C’est cela, Eliyahou, la civilisation. Chez nous, on ne dit pas qu’on est antisémite. Non, on est antisioniste, c’est plus élégant. Cela permet de hurler « Mort aux Juifs » en prétendant défendre la paix. C’est subtil, tu comprends ? Nous sommes dans le pays de la nuance, et de la bienséance. On n’agresse pas un Juif. On le recadre.
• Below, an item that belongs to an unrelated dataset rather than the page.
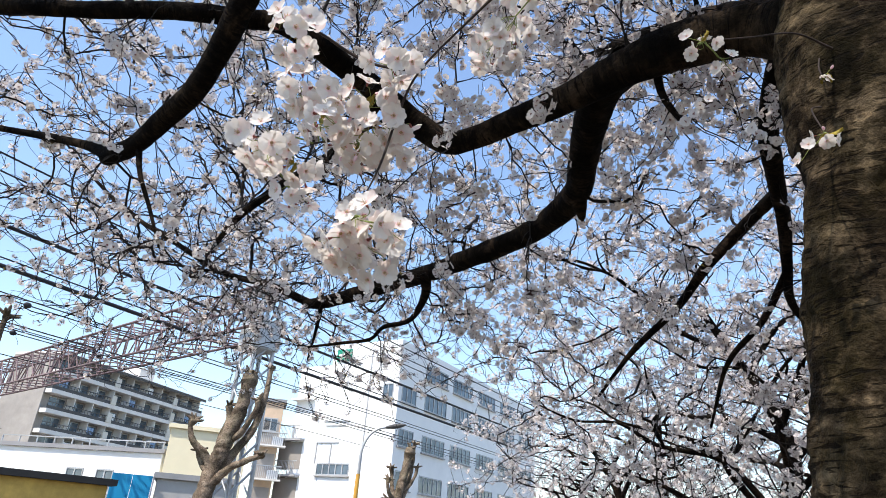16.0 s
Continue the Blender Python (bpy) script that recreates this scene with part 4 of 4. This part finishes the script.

D’ailleurs, un rabbin a été recadré cette semaine, le rabbin Lemel. Il aurait vraiment dû "éviter de se montrer". Il a été agressé deux fois : une fois à Deauville, où il a osé se promener avec sa barbe et sa kippa, et une autre fois assis à la terrasse d’un café. Tu comprends, cher cousin, ça dérange. Entre nous, c’est un peu de sa faute : il aurait dû éviter…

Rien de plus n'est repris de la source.